A budget version of the Lloyd 400, the Lloyd 250, was launched in April 1956. Its stripped down specification meant the removal of hub caps and bumpers, and there was no backrest for passengers in the back. The reduced size and power of the engine in the Lloyd 250 nevertheless enabled it to be driven legally with a "Class IV" driving license, meaning that in West Germany it could be driven by people who had not yet passed a standard driving test.

==Body==
Structural changes through the model life define the three phases of the Lloyd 400's production. The car was launched with a timber frame body, clad in a synthetic-leather outer skin, reflecting the structural underpinnings of the Lloyd 300 of which the Lloyd 400 was in many respects an upgraded version. However, only about 1,000 cars had been produced before the skins on the wing panels were replaced with steel panels in March 1953. From January 1954 the bonnet/hood and boot/trunk lids were also formed of sheet steel, and cars produced after November came with a steel roof. The steel roofed Lloyd 400s are easy to differentiate from earlier cars with synthetic leather skin covering the roof, since the switch to a steel roof was accompanied by an increase in the size of the (now curved) rear window.

Lloyd themselves still had no heavy presses for stamping body panels from sheet steel. Body panels were bought in, delivered in bare-metal form to the Lloyd factory in Bremen for finishing, assembly and painting. Most of the cars produced were LP400 Limousine (saloon/sedan) bodied cars. A LS400 Kombi (estate/station wagon) was also available along with an LK400 panel van. In September 1955 an LC400 Cabrio-Limousine (convertible) joined the range. The doors were hinged at the rear edge in every case.

==Commercial==
In 1953 the Lloyd LP400 (saloon/sedan) came with a manufacturer's recommended price of DM 3,780, while the Kombi was priced at DM 3,970. By September 1955, supported by that year's healthy sales volumes, and presumably in response to pressure from the market, the price of the LP400 was down to DM3,350, and the Kombi was offered at DM3,480. However, the small car market in West Germany was increasingly dominated by Volkswagen.
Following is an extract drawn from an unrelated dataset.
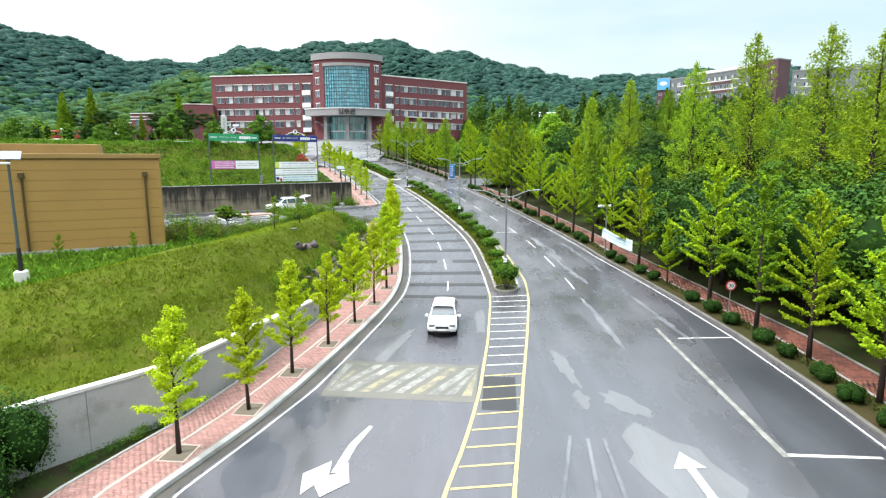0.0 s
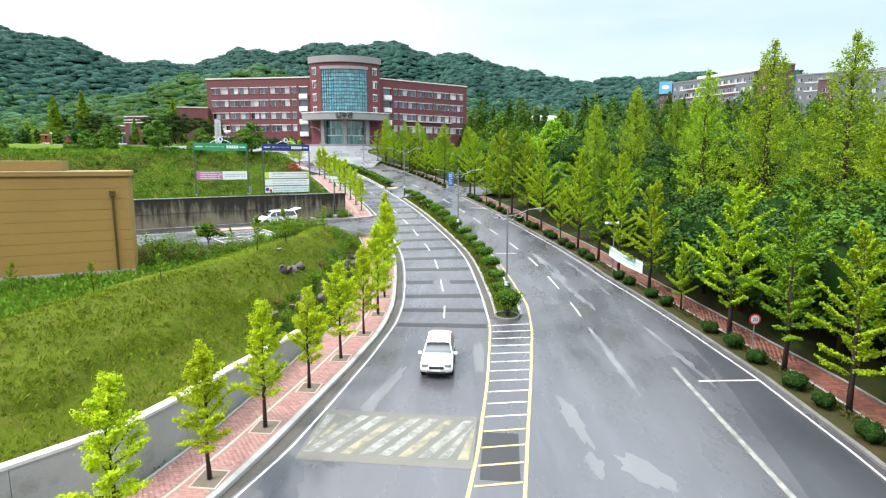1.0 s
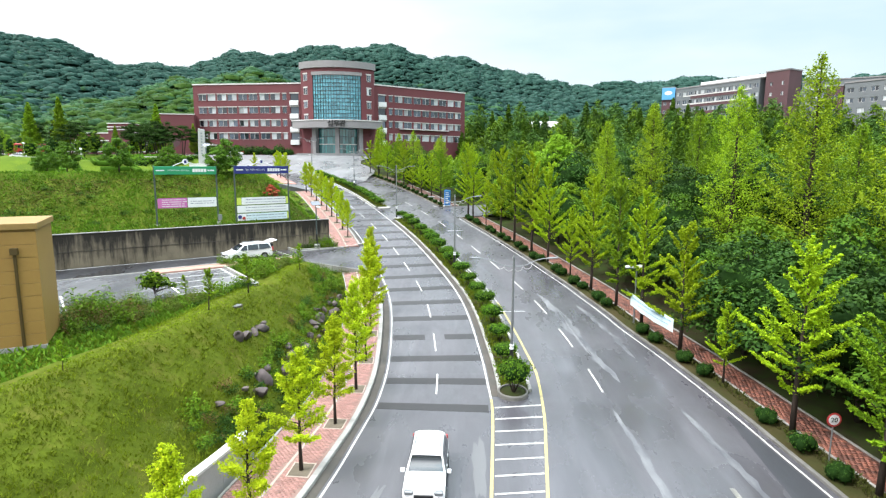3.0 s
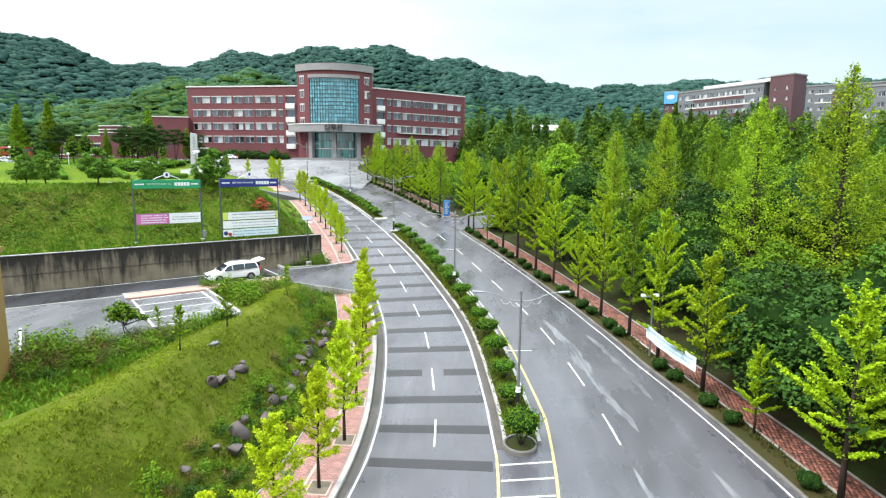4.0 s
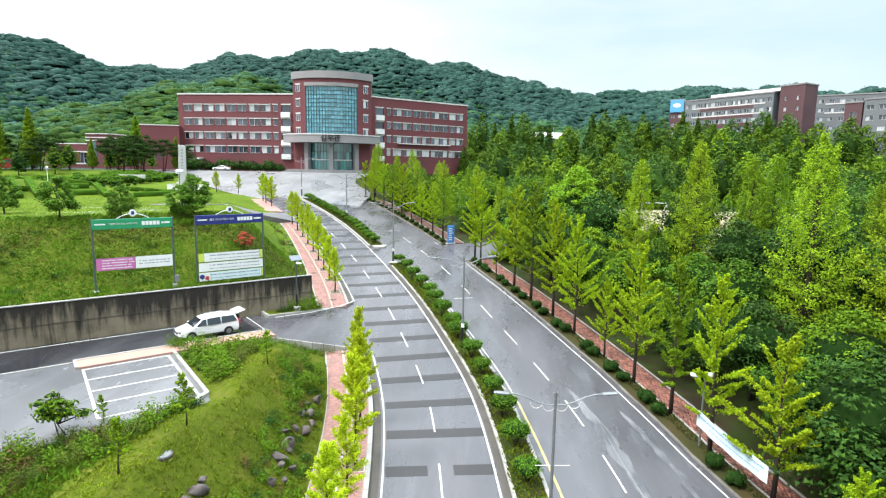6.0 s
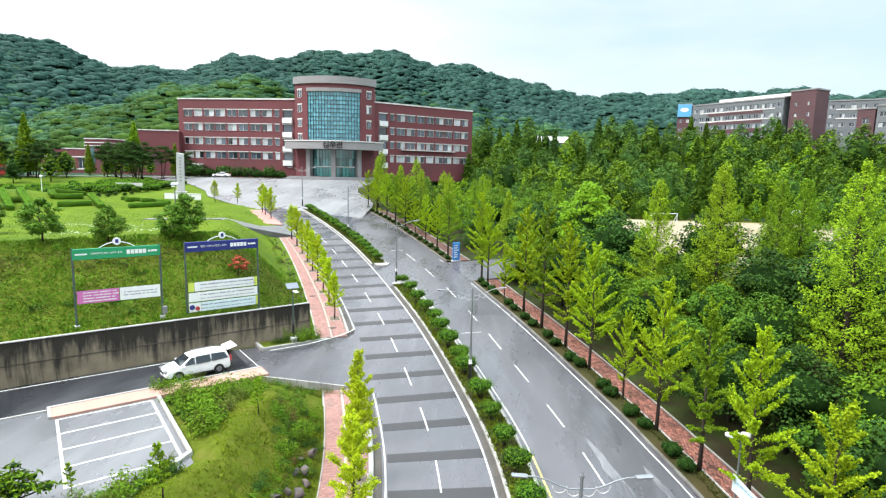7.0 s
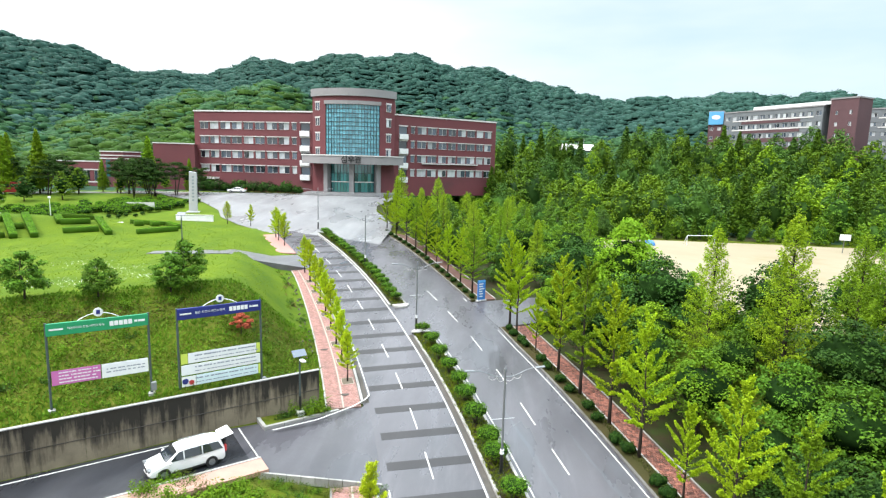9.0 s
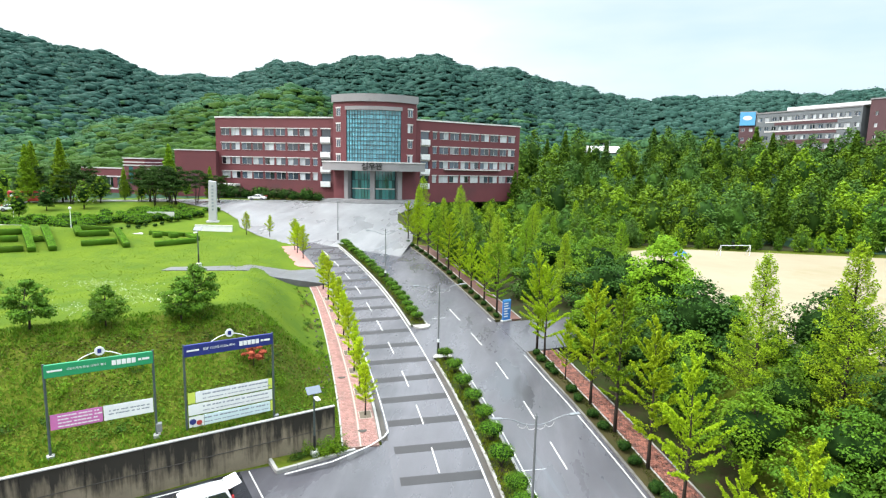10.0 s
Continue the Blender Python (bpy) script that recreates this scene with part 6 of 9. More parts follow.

In March 1954, the price of a standard Volkswagen was reduced from DM4,150 to DM3,950. Apart from a handful of exotic looking (and exotically priced) vehicles, the passenger cars produced by Volkswagen were all the same shape. The shape had been innovative twenty years earlier, but the architecture and look of the car had changed very little since. The approach of the Borgward Group could hardly have been more different. In 1955 the group produced 91,810 passenger cars, using three different brands and offering a wider range of models than any other West German manufacturer, with models replaced or substantially upgraded every few years. One result of these contrasting approaches was that it was Volkswagen that set the prices in what was still an acutely price sensitive market segment. In August 1955 the price of a standard Volkswagen came down again, to DM3,790, a level that it held till 1961. In order to maintain market share, competitors had little option other than leaving Volkswagen to set the benchmark prices on the domestic market.

The Lloyd 400 was nevertheless considered a commercial success. In 1955, production peaked, at 47,903 cars, which represented more than 50% of the cars produced by the entire Borgward Group in what turned out to be its best ever year, in terms of production volumes. Total production for the Lloyd 400 between 1953 and 1957 came out at 106,110 units. This enabled the Borgward Group to feature as West Germany's third largest automobile producer, behind only Volkswagen and Opel (and ahead of Ford and Mercedes-Benz). It is, however, salutary to note that even in 1955, Volkswagen produced 279,986 Volkswagen Beetles, representing more than five Beetles for every Lloyd 400 produced.